Genendel was better, but had not recovered. She sat on a chair, all wrapped up, with a woollen blanket on her knees. Her eyes were open and her lower lip quivered incessantly. Beside her sat her brother Aaron, stroking her cheek, while she stroked his hand. It was three days since he had come to town but he had not yet gone out, so he had not come to see me. His cheeks were fallen in and his eyes sunken in their sockets. “Only think,” said Schutzling, “for twenty years I did not see you, and when I saw you it turned out that I should see you again. Come here, my friend, and let me kiss you.” And while he was embracing and kissing me, I was afraid, for some reason, that he might suddenly smile.

Meanwhile he looked at his sister and said, “She has fallen asleep again. I’ll tell you how it happened. That was a very strange day. Whatever I tried to do didn’t succeed. I said to myself: Let me go about my business. I went into a certain office where I buy my merchandise, and my heart was sad, my friend, infinitely sad. Suddenly a shot was heard. It startled me; I got up and asked, ‘What sound was that I heard?’ Before anyone answered, a second shot was heard, and a third. I pressed my hand to my heart and ran into the street. I met two men and asked them, ‘Where did those shots come from?’ But they said, ‘We don’t know.’ I said to myself: Why do they say they don’t know? — and asked two others. Or perhaps I didn’t ask them, for in a moment they had vanished. I met three men I knew and asked them. Their faces were white as chalk. They pointed to one side and said that the shots came from there. ‘Isn’t that the direction of the prison?’ ‘Perhaps,’ said they, and tried to slip away. I shouted, ‘Tell me who was shooting and who they were shooting at?’ ‘It seems that there was a stray bullet,’ replied one of them. ‘Tell me what you know,’ I said to him. ‘A prisoner has escaped from prison,’ he stammered, ‘and was shot.’ ‘A man or a woman?’ I asked. Their eyes streamed with tears and they nodded their heads. I went up to my office and took my hat, then I ran to the prison and found out what happened.”

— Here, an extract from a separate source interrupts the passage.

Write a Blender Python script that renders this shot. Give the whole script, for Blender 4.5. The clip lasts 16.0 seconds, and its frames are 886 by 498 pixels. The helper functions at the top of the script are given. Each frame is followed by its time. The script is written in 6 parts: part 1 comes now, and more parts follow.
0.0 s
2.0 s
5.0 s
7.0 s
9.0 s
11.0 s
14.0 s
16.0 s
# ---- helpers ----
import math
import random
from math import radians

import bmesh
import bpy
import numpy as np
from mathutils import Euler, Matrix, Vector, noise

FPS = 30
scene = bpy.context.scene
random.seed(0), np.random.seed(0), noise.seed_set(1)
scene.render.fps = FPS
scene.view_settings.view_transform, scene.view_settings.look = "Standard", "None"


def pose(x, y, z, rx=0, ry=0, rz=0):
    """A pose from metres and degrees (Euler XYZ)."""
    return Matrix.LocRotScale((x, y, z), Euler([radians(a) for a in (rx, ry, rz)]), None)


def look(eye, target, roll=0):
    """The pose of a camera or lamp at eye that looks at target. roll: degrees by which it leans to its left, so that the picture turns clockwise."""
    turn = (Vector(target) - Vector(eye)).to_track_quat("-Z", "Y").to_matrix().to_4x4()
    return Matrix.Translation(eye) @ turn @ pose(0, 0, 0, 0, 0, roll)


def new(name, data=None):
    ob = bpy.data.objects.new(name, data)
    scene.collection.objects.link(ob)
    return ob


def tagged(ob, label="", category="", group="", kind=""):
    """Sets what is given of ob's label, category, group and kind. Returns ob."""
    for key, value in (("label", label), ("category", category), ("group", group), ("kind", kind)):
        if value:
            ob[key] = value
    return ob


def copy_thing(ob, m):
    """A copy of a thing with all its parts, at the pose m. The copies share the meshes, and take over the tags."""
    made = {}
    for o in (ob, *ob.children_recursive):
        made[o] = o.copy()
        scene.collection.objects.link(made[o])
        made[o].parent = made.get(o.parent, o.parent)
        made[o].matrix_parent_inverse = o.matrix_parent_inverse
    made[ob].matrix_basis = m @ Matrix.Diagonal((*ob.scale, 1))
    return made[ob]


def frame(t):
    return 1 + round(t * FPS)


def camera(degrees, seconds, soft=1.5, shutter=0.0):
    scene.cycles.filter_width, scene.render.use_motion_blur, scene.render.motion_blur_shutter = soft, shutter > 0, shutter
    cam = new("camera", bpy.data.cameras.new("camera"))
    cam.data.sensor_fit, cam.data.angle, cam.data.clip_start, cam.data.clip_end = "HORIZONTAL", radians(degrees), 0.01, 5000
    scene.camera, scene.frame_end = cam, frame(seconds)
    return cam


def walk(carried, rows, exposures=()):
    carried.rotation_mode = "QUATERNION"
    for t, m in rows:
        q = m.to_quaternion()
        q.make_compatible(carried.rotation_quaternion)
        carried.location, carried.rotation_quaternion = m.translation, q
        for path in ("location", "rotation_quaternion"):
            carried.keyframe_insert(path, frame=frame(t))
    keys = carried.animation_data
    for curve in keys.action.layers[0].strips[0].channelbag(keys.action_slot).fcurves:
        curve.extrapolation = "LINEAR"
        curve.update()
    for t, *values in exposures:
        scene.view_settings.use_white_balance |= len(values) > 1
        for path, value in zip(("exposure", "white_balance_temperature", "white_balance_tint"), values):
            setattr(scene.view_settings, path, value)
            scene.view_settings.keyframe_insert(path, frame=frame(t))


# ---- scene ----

The old woman awoke and said, “Aaron, do you want to go to see your friend off? If so, go and come back right away.” I beckoned to him to sit still. “Wait a little while,” said Genendel, “I want to ask you something. A few years ago a Jew came from the Land of Israel and sold me some earth from the Land. If I show you the earth will you recognize whether it came from there? That Jew was the emissary of a certain society they call ‘Midnight,’ because they get up at midnight to bewail the destruction of the Temple, and he had a box full of earth from various places, arranged like a kind of pharmacy. What do you think, should I believe he brought the earth from the Land of Israel, or perhaps he took it from a rat’s hole?” “Well,” I replied, “there is a Land of Israel, and in the Land of Israel there is earth, and that Jew you spoke of came from the Land of Israel, so why should you not believe that he brought the earth from there?” “If I have the choice of not believing him, why should I believe him?” said Genendel. “So why did you buy it from him?” ‘That’s a great question you ask,” said Genendel. “Why did I buy? If a person knew in advance what he was doing, the world would be a real paradise.”

On my way out, I went in to speak to Leibtche Bodenhaus. His room was small and neat, with a table, a bed and a chair, a little lamp, and a picture of Moses our Teacher hanging on the wall, with two tablets in his hand inscribed with the numbers from one to ten in Roman figures and two majestic horns issuing from his head. There were two books open on the table: one the Pentateuch, and the other — not to be mentioned in the same breath — the poems of Schiller; also some blue ink, and three pens, and a little ruler, with copybooks and notebooks lying beside them, neat and clean. A room so neat and fine you could not find in the whole town.